Since the 1950’s there have been dozens of studies and clinical trials conducted that have attempted to show directly and indirectly that dietary fat, especially saturated fat, is responsible for heart disease. None of them have been successful.

A few examples:

In 1984 the National Heart, Lung, and Blood Institute spent ten years and $115 million on a clinical trial to prove that eating less saturated fat would reduce the incidence of heart disease. The study was called the Multiple Risk Factor Intervention Trial. It failed to identify saturated fat as a risk factor.

In 2001 the Cochrane Collaboration, a widely respected international organization that performs peer reviews of medical literature, reviewed all of the clinical trials relating to dietary fat and mortality that the organization considered professionally reliable. Their conclusion, “Despite decades of effort and many thousands of people randomized, there is still only limited and inconclusive evidence of the effects of modification of total saturated, monounsaturated, or polyunsaturated fats on cardiovascular morbidity and mortality.”

Published in 2006, The Women’s Health Initiative, the largest  and most expensive health study ever conducted (over one hundred thousand participants and eight hundred million dollars), chose twenty thousand middle-aged women at random to eat a low-fat, low-saturated fat diet for eight years. Compared with the thirty thousand women of the study who stuck to their regular eating habits, the low-fat diet had no significant effect on heart disease, stroke, breast cancer, colon cancer, or accumulation of body fat.

So what does all this prove? Not a goddamned thing. We haven’t proved that fat is good for us, but billions of dollars and fifty years of research have failed to prove that dietary fat is bad for us, so there is no reason to think that it is. It’s alright if you’re skeptical; I still get a twinge of guilt when I cook eggs in butter. We’ve been told our whole lives fat is bad for us, by people we trust who meant well.

It’s also alright if you flat out don’t believe me; I believe we’re better off getting the majority of our calories from fat, but a low-fat diet won’t kill you.

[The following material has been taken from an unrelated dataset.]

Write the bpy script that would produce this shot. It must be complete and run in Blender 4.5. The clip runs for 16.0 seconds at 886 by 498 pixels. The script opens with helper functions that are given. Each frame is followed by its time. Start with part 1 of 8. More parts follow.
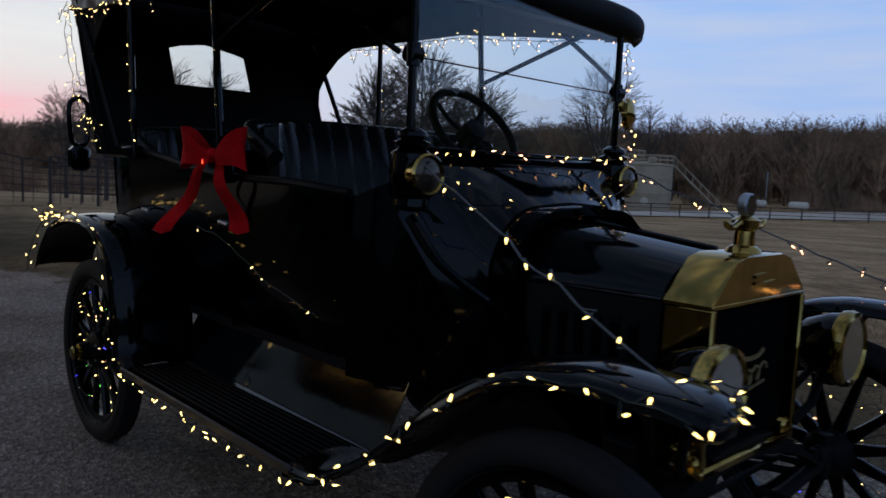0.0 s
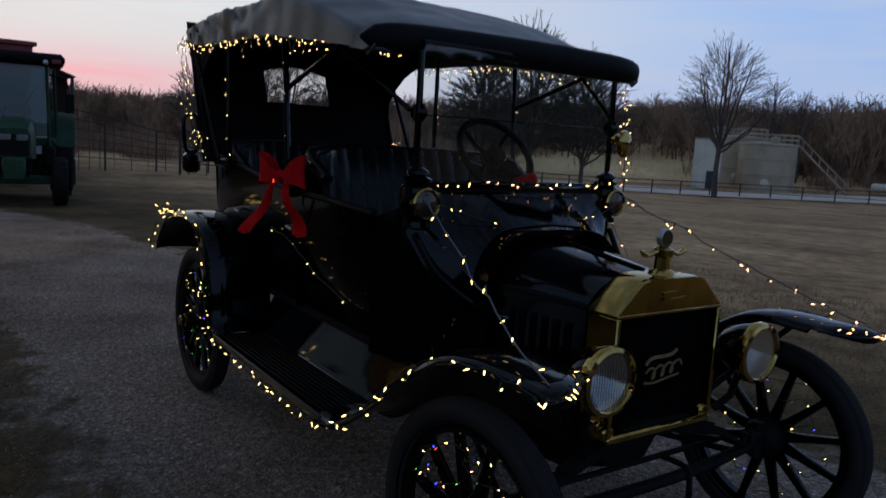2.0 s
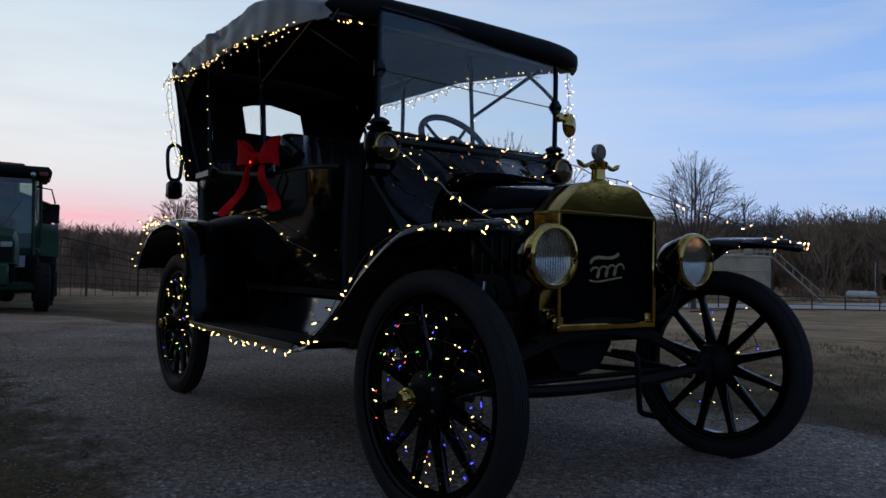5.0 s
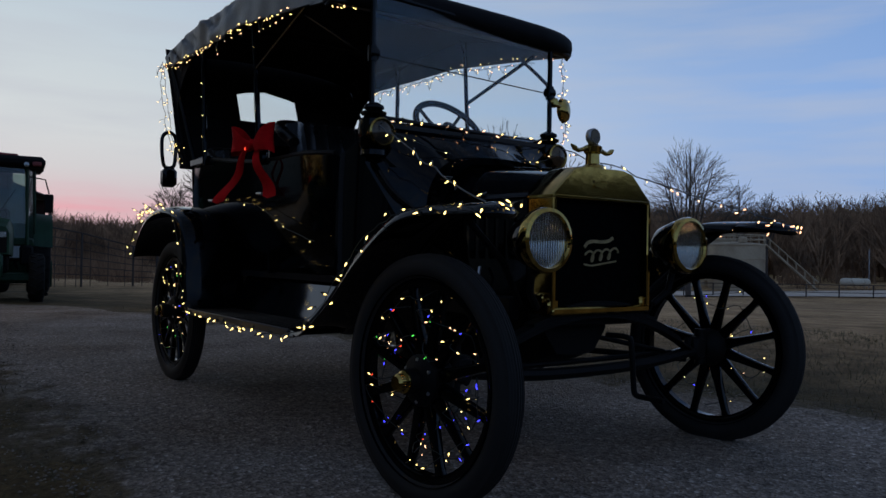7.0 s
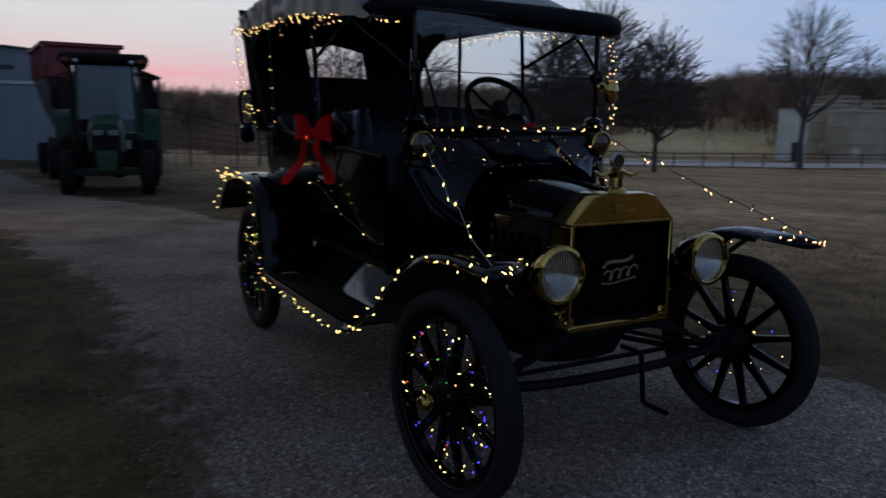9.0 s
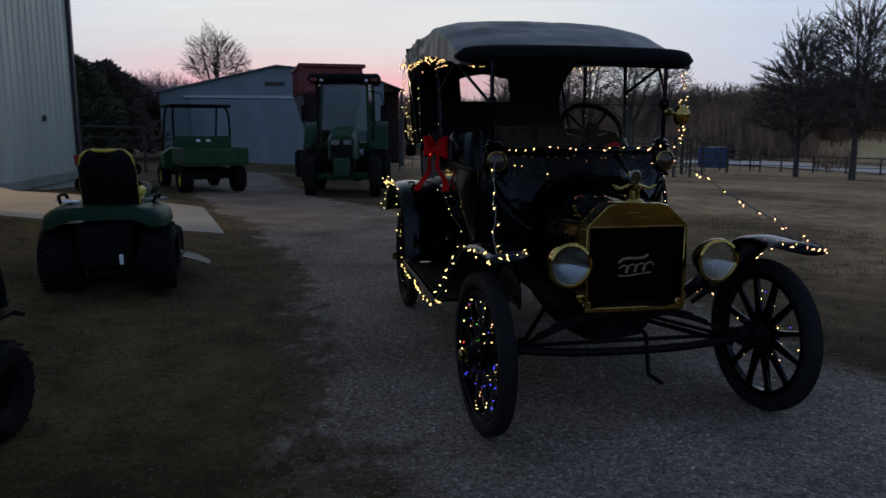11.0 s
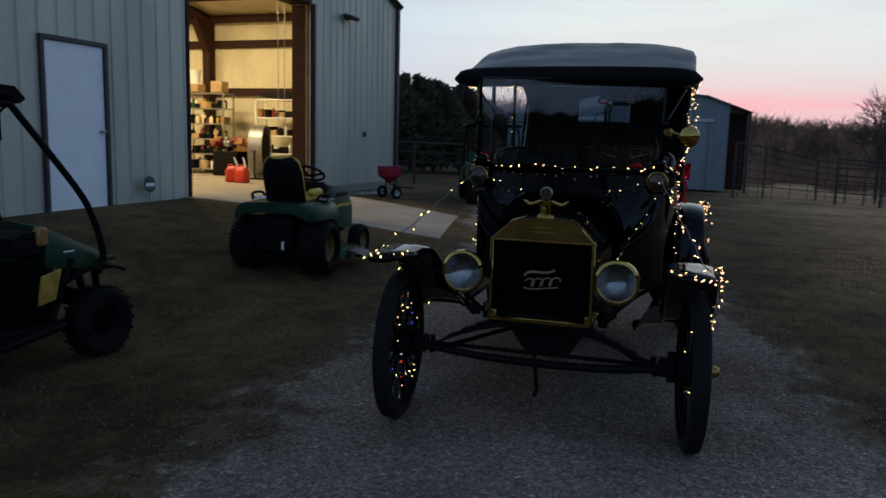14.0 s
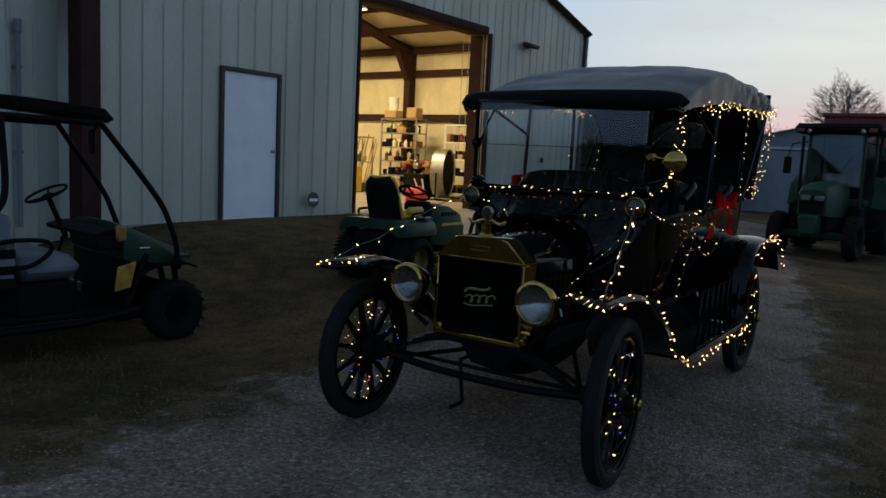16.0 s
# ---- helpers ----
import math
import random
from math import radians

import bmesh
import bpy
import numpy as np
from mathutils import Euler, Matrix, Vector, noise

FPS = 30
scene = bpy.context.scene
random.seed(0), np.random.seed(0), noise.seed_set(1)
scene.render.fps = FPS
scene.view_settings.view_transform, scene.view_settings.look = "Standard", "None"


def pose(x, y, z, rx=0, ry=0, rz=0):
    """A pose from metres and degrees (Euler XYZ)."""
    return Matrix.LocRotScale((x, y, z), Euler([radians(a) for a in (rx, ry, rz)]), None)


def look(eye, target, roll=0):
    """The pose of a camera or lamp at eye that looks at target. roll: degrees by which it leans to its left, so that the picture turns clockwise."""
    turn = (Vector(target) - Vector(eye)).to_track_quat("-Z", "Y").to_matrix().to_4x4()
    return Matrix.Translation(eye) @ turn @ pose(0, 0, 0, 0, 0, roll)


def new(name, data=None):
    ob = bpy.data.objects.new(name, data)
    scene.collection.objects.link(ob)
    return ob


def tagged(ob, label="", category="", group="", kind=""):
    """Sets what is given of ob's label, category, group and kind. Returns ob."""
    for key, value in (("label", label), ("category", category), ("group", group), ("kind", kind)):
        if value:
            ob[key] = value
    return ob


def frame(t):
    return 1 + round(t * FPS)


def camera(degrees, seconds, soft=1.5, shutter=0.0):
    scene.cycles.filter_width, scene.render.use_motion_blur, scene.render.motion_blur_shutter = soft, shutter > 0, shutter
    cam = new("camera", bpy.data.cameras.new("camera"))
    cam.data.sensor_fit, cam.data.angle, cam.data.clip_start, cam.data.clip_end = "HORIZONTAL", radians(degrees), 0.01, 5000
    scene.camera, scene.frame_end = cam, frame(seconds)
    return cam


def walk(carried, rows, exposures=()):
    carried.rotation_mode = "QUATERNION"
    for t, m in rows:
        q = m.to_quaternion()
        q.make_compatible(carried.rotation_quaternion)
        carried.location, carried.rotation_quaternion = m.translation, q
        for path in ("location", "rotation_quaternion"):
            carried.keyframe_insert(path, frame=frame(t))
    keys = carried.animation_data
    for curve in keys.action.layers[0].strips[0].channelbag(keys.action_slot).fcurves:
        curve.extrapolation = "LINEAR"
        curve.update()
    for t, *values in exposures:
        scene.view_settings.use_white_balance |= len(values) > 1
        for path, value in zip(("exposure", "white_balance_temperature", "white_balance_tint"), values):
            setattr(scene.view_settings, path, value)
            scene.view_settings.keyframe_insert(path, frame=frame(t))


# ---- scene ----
cam = camera(60.6, 16.0, 1.5, 0.5)
PATH = [
    (0, (-1.838, -0.764, 1.233), (-0.478, 0.687, 1.023), 2.4),
    (0.5, (-1.784, -1.005, 1.28), (-0.505, 0.511, 1.02), 4.4),
    (1, (-1.747, -1.136, 1.354), (-0.55, 0.431, 1.015), 4.2),
    (1.5, (-1.836, -1.297, 1.416), (-0.709, 0.317, 1.063), 3.4),
    (2, (-1.958, -1.472, 1.452), (-0.826, 0.15, 1.16), 3.4),
    (2.5, (-2.015, -1.567, 1.38), (-0.819, 0.022, 1.169), 1.9),
    (3, (-1.959, -1.695, 1.216), (-0.87, -0.036, 0.972), -0.0),
    (3.5, (-1.953, -1.746, 0.969), (-0.885, -0.056, 0.913), 1.0),
    (4, (-2.001, -1.766, 0.811), (-0.852, -0.13, 0.873), 1.4),
    (6.5, (-2.045, -1.784, 0.733), (-0.866, -0.169, 0.758), 1.3),
    (7, (-2.039, -1.787, 0.733), (-0.859, -0.172, 0.754), 1.0),
    (7.5, (-2.042, -1.792, 0.739), (-0.866, -0.174, 0.734), 0.9),
    (8, (-2.01, -1.777, 0.75), (-0.844, -0.151, 0.73), 1.0),
    (8.5, (-1.978, -1.801, 1.002), (-0.889, -0.134, 0.813), 1.2),
    (9, (-1.965, -2.11, 1.318), (-1.013, -0.383, 0.983), 0.7),
    (9.2, (-1.898, -2.293, 1.37), (-1.059, -0.511, 1.024), 0.4),
    (11.3, (-1.427, -3.273, 1.416), (-1.111, -1.323, 1.102), 0.4),
    (11.5, (-1.313, -3.291, 1.387), (-1.047, -1.332, 1.086), 0.4),
    (12, (-0.99, -3.29, 1.409), (-0.885, -1.311, 1.136), -1.1),
    (12.5, (-0.589, -3.366, 1.381), (-0.671, -1.381, 1.154), 1.5),
    (13, (-0.188, -3.43, 1.378), (-0.393, -1.461, 1.088), 1.3),
    (13.5, (0.196, -3.459, 1.391), (-0.217, -1.522, 1.114), 1.0),
    (14, (0.564, -3.523, 1.411), (0.002, -1.625, 1.128), 1.5),
    (14.5, (0.921, -3.483, 1.404), (0.2, -1.638, 1.126), 1.6),
    (15, (1.272, -3.411, 1.405), (0.363, -1.645, 1.165), 1.4),
    (15.5, (1.63, -3.315, 1.423), (0.613, -1.61, 1.184), 0.9),
    (16, (1.892, -3.101, 1.424), (0.786, -1.451, 1.188), 2.8),
]
walk(cam, [(t, look(eye, target, roll)) for t, eye, target, roll in PATH],
     [(0, 0.04, 6850, 14), (0.7, 0.0, 6850, 14), (1.5, -0.14, 6850, 14), (2, -0.06, 6800, 14), (2.5, 0.16, 6850, 15), (3, -0.06, 6700, 15), (3.5, 0.18, 6720, 14), (4, 0.22, 6550, 13), (6.5, -0.29, 6600, 12), (8, -0.29, 6660, 12), (9, -0.20, 6720, 13), (11.5, 0.0, 6750, 13), (12.5, 0.08, 6600, 11), (14.5, 0.0, 6800, 9), (16, -0.06, 7050, 8)])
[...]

As long as you understand that fat doesn’t make you fat, that a diet high in sugar and refined starches does, and so as long as you’re not replacing fat calories with sugar and white flour I’ll be happy.

In my next post I’ll tackle the different types of dietary fat, how each of them affects our cholesterol, and what our various cholesterol numbers mean when we get them back from the doctor.

Also, nothing I said above applies to artificial fats.  Trans fat and hydrogenated oils are created in a laboratory and absolutely can ruin your health.  Trans fat is banned in the U.S. now, but margarine and most vegetable oils are poison, so look at the ingredients of whatever oils you have in the kitchen and if they say hydrogenated or partially-hydrogenated throw them the hell away.